The most tangible sign of how deeply Nordic capital has embedded itself in Portugal’s data-centre economy is not a server hall or a hyperscale campus. It is a factory in Viana do Castelo, in the far north of the country, that has begun turning out the heavy electrical machinery that keeps data centres running. Behind it sits NordicEPOD, a €50 million joint venture between Norway’s CTS Group and the American power-management giant Eaton — and it is the industrial anchor of one of the largest, and least reported, Nordic bets in the Portuguese market.
What NordicEPOD actually makes. The plant produces EPODs — prefabricated, modular electrical power units that data centres use to distribute and protect their electricity supply. These are not commodity parts; they are large, engineered assemblies that sit between the grid and the server racks, and demand for them has exploded alongside the global build-out of AI-ready computing capacity. The consortium has said the Viana do Castelo unit is designed to produce around 450 EPODs a year, targeting an annual business volume in the region of €650 million, with roughly 90% of output destined for export to European and Middle Eastern markets.

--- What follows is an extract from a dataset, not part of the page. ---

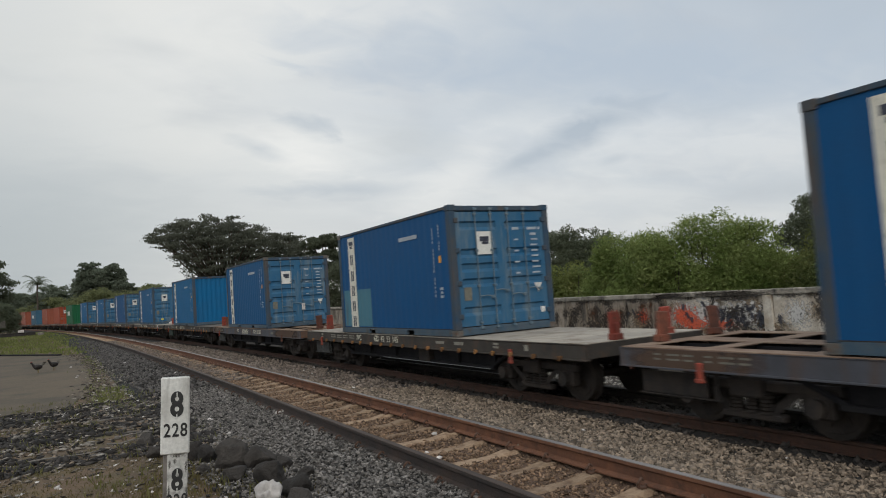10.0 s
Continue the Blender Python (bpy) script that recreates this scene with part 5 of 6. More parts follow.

The site and the jobs. The investment is sized at about €50 million and spans a total area of roughly 110,000 square metres, with some 21,000 square metres of built space, split between a production line for the EPOD power modules and a second area for electrical panels. The consortium committed to creating a minimum of 500 jobs, with operations phased in from the start of 2026. For a district better known for its shipyards and its estuary than for advanced electrical manufacturing, it is a significant industrial arrival — and a vote of confidence in northern Portugal’s engineering labour pool.
This is not CTS’s first move in Portugal — it is the fourth. The Viana do Castelo factory caps a build-out that has quietly turned CTS into a multi-armed Portuguese platform. The group established CTS Europe in Lisbon, where more than 50 engineers work on data-centre projects across the continent. In Leiria it launched Velox Electro, an electrical-construction arm employing more than 200 people building data centres. And through its Nordic arm it acquired a majority stake in BIMMS, a Porto-based building-information-modelling specialist with close to 100 engineers. Lisbon does the engineering, Leiria builds, Porto models, and now Viana do Castelo manufactures — a full-stack presence assembled in barely two years.
Why Portugal, and why the north. The logic is the same one drawing hyperscalers and green-industrial players to Sines and Lisbon: a deep, comparatively affordable pool of engineering talent, EU-single-market access, an Atlantic position that suits export logistics, and an industrial base in the north that can absorb advanced manufacturing. Portugal has spent the past two years positioning itself as a data-centre destination — from the Start Campus mega-project at Sines to a wave of announced hyperscale capacity — and the supply chain that powers those facilities is now following the demand into the country rather than being imported into it.
The corridor upgrade. For the Portugal–Nordic corridor that NorthSouth HQ tracks, the CTS story marks a step-change in kind. Nordic involvement in Portugal has often meant capital (a fund taking a stake) or retail (a Scandinavian brand opening stores). CTS is bringing something harder to replicate: operational know-how in one of the most demanding corners of the electrical-engineering industry, transplanted onto Portuguese soil and staffed by Portuguese engineers. That is the type of investment that tends to stay — factories and engineering centres are far stickier than store leases or minority equity positions.
Execution is the watch-item. Ramping an advanced manufacturing line to 450 units a year while hiring and training 500 people is a serious undertaking, and the data-centre power market, though booming, is cyclical and exposed to the pace of AI capital spending. An export-heavy plant is also hostage to freight costs and to demand in the Gulf and the rest of Europe. The near-term signals to watch are the hiring curve at Viana do Castelo, the first full-year production figures, and whether CTS chooses to route more of its European engineering work through its Portuguese arms as the platform matures.
What is already clear is the direction of travel. A Nordic group that could have kept its manufacturing in Northern Europe has instead chosen to build it in Portugal — and to wrap that factory in a Portuguese engineering, construction and modelling stack. It is one of the cleaner illustrations of the corridor’s maturing logic: Portugal is no longer just a place where Nordic firms build data centres, but a place where they manufacture the critical gear that data centres everywhere depend on.